Though those people could not take away that pain permanently, I found my greatest role models in life through all of this. Stefani Joanne Angelina Germanotta, or better known as Lady Gaga, famous songwriter and actress, spoke out about her sexual assault when she was 19 years old. 

 

She began a mental illness foundation called the “Born this Way Foundation.” Her reason being: “Even if I have six brilliant months, all it takes is getting triggered once to feel bad,” she said. 

 

After feeling this way herself, it was her mission to help other women who struggled with the same PTSD that she did. “One may be Born to be Brave but remaining brave has so much to do with older role models and mothers in particular.” says Gaga’s mother, Cynthia Germanotta when interviewed for the Born This Way Foundation. 

 

Lady Gaga’s bravery is the reason that so many women have felt comfortable telling their stories, and the reason I finally told mine after over a year of holding it back. 

 

So, You, I will leave you with this. 

 

To you and every other cruel man who envisions holding a little girl of your own one day, remember one thing. She is precious, big hearted and everything to you. And when she comes home one day crying and broken-hearted because the boy she thought she loved hurt her, ruined her precious heart and took her for granted, you won’t be able to help her. All you will be able to think about was the day you were the guy that hurt a man’s daughter. You were the men who caused the tears our fathers had to wipe for us, wondering how someone could ever hurt their little girl so deeply. In that moment, your body will go numb and you’ll finally feel the way we felt that day, when you broke us.
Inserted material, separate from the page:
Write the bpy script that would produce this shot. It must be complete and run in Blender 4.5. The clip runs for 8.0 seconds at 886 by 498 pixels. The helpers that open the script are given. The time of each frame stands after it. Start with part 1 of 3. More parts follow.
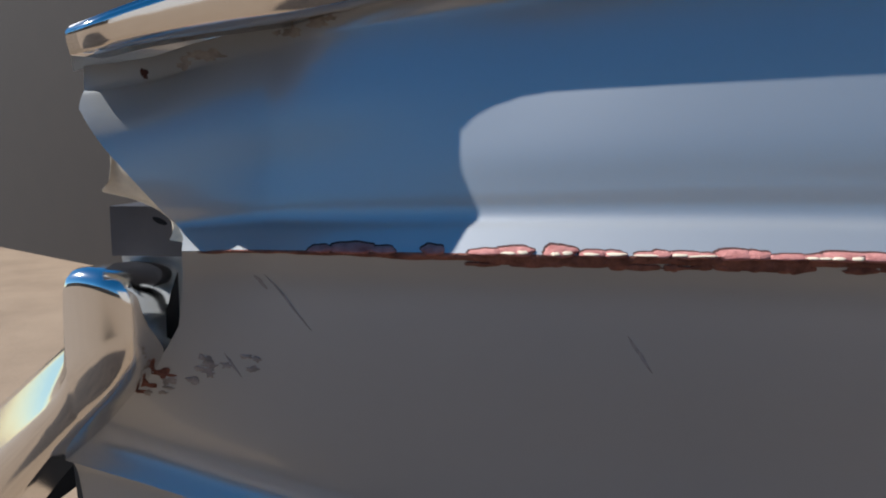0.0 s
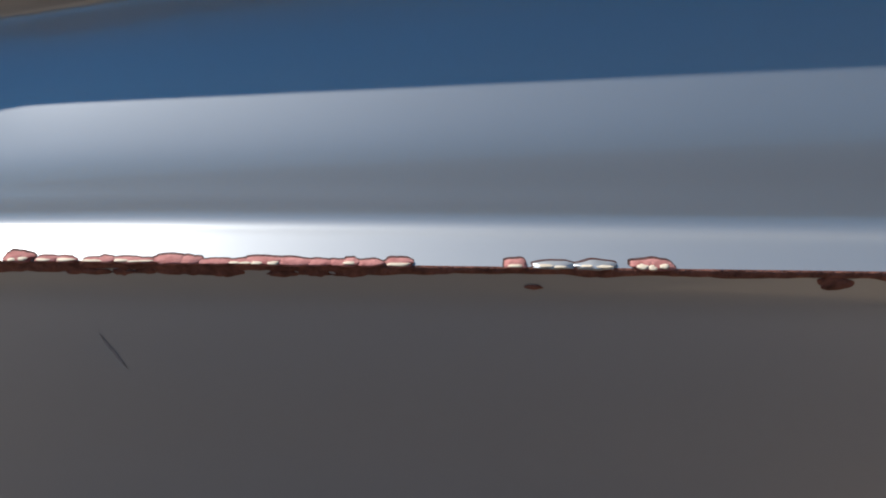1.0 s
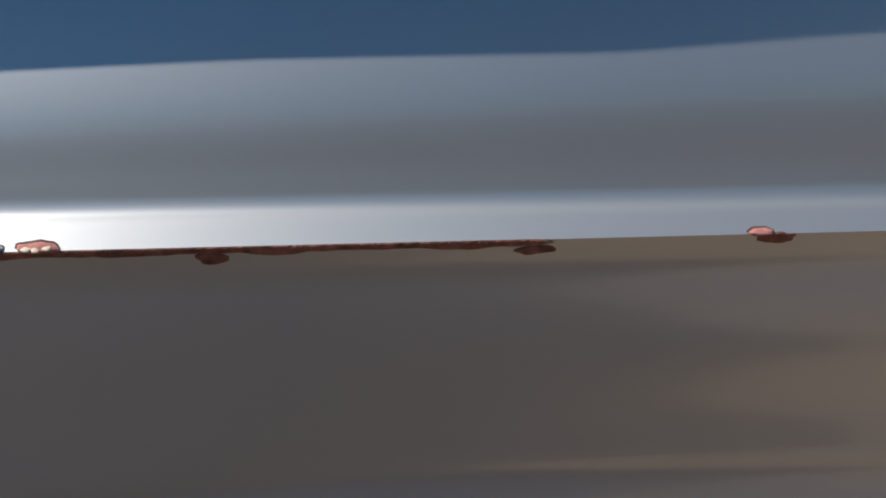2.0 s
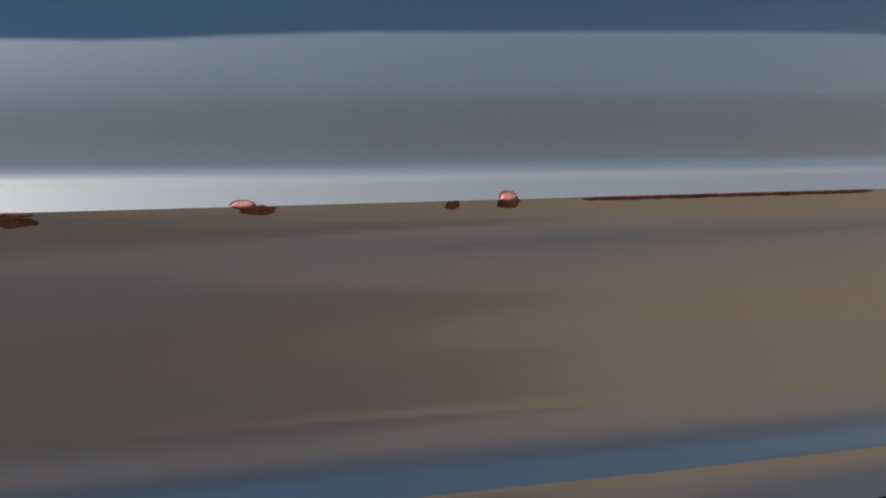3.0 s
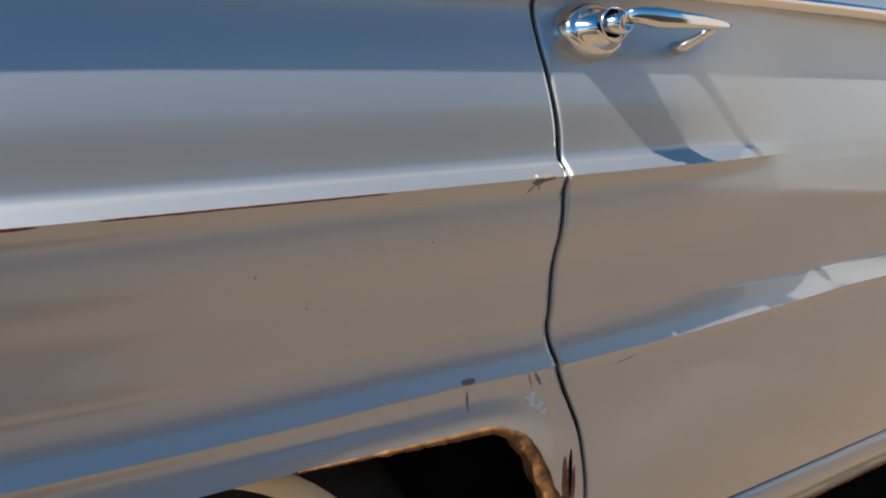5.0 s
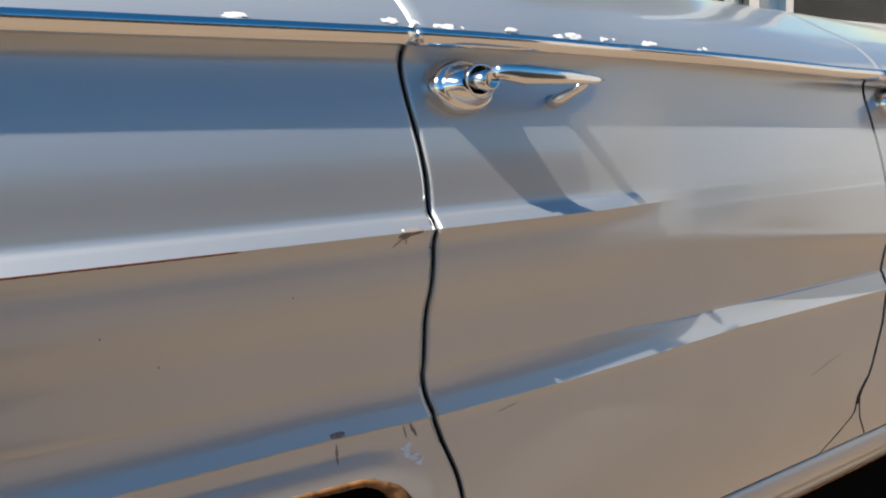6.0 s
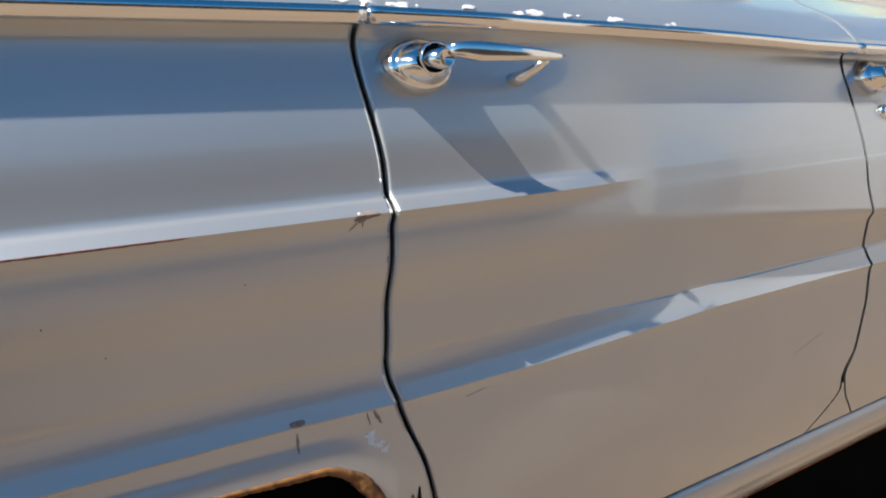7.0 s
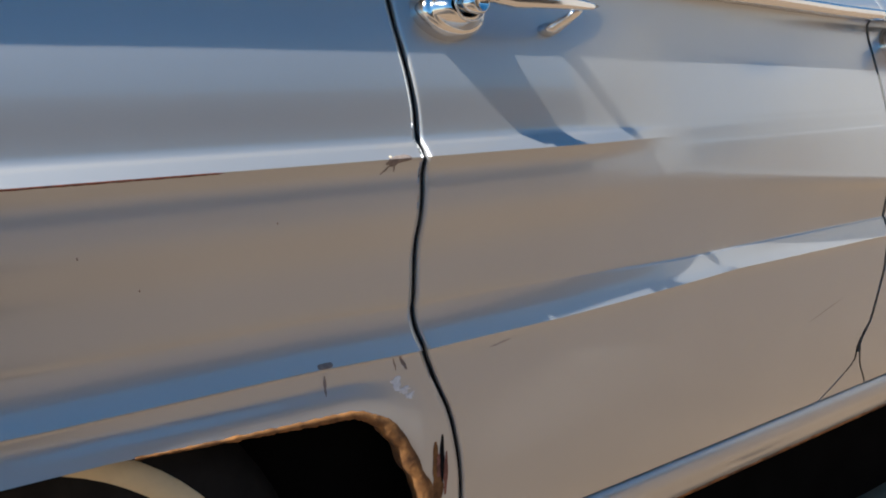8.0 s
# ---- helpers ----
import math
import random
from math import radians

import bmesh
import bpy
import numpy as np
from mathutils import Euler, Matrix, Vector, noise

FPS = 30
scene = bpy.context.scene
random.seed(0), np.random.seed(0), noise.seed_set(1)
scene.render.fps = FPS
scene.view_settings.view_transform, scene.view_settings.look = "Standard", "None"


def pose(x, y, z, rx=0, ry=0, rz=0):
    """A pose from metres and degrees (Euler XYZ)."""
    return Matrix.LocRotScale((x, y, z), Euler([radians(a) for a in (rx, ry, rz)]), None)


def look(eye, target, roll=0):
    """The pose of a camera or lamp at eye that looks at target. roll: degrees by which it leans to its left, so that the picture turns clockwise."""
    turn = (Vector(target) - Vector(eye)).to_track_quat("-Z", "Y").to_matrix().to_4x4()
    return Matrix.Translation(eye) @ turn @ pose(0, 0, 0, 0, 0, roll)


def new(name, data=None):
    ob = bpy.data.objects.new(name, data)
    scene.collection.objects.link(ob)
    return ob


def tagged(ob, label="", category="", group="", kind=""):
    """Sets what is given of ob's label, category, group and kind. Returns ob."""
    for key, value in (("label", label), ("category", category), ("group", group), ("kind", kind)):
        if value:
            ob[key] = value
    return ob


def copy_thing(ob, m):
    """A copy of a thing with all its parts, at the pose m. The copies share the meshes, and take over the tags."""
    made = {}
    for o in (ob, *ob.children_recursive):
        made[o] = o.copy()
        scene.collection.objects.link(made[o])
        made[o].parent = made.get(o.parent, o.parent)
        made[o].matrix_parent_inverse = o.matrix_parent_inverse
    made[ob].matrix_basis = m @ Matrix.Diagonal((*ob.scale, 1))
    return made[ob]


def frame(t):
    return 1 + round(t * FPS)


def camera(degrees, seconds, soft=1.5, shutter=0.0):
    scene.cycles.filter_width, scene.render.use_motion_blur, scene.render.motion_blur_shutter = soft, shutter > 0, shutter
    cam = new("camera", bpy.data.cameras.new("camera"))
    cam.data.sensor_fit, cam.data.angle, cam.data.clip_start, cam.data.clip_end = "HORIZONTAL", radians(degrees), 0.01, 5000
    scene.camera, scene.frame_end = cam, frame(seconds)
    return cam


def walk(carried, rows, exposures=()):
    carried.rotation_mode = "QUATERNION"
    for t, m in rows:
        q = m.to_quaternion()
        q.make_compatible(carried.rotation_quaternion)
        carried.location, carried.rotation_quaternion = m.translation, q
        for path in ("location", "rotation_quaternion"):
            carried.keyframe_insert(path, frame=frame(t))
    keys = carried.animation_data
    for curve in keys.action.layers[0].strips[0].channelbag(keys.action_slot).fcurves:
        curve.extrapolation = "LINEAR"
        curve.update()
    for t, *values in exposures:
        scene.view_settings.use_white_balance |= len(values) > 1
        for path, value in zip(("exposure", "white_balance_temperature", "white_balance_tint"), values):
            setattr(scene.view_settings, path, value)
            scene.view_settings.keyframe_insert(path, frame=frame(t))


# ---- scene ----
cam = camera(56.06, 8.0, soft=2.0)


def eye(x, y, z, yaw, pitch, roll):
    """Camera pose; yaw is the turn towards the car's front, in degrees."""
    return pose(x, y, z, 90 + pitch, 0, -yaw) @ pose(0, 0, 0, 0, 0, roll)


PATH = [
    (0.0, (-1.5056, -0.3295, 0.7967, -7.159, -7.4132, -0.1385)),
    (0.5, (-1.4115, -0.3295, 0.8055, -4.4245, -7.885, 0.6787)),
    (1.0, (-1.2908, -0.3351, 0.8097, -3.7345, -8.6511, -0.0476)),
    (1.5, (-1.1537, -0.3541, 0.819, -1.2344, -10.895, -0.2996)),
    (2.8, (-0.9859, -0.4144, 0.7938, 16.7956, -8.4423, -0.3946)),
    (3.0, (-0.9359, -0.4386, 0.7881, 18.4373, -7.9808, -0.0741)),
    (3.5, (-0.8047, -0.4940, 0.7915, 23.4388, -9.6113, -1.5760)),
    (4.0, (-0.6590, -0.5815, 0.8035, 28.1500, -9.3400, -1.4200)),
    (4.2, (-0.6390, -0.5945, 0.8085, 31.0000, -9.4300, -1.3500)),
    (5.5, (-0.5170, -0.6491, 0.8289, 34.0022, -9.1013, -1.8747)),
    (6.0, (-0.4819, -0.6849, 0.8425, 35.3506, -7.6911, -1.9990)),
    (6.5, (-0.4559, -0.6974, 0.8262, 35.5676, -8.7986, -2.6062)),
    (7.0, (-0.4384, -0.6974, 0.8275, 35.1846, -8.1582, -3.4662)),
    (7.5, (-0.4552, -0.6822, 0.8043, 34.2709, -8.8676, -3.3290)),
    (8.0, (-0.4647, -0.6840, 0.7944, 34.9765, -9.4499, -2.2769)),
]
walk(cam, [(t, eye(*row)) for t, row in PATH], [(0.0, 0.66, 6000, 10), (1.5, 0.40, 6300, 10), (3.0, 0.50, 6700, 10), (4.2, 0.82, 6700, 10), (5.5, 1.00, 6600, 10), (7.0, 1.06, 6500, 10), (8.0, 1.00, 6400, 10)])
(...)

You’ll never be the same, just like us. 

 

How will each of you men who are in that 1.5 million who traumatized a woman for life, tell your daughters you can’t help them because you were that man? 

 

I pray for her sake you are a changed man whose hands are incapable of the pain you caused on me, because that little girl deserves to grow up believing in happily ever after rather than be traumatized for life. 

 

Sincerely, 

Spencer Desmarais, and every other woman who has to say “me too.”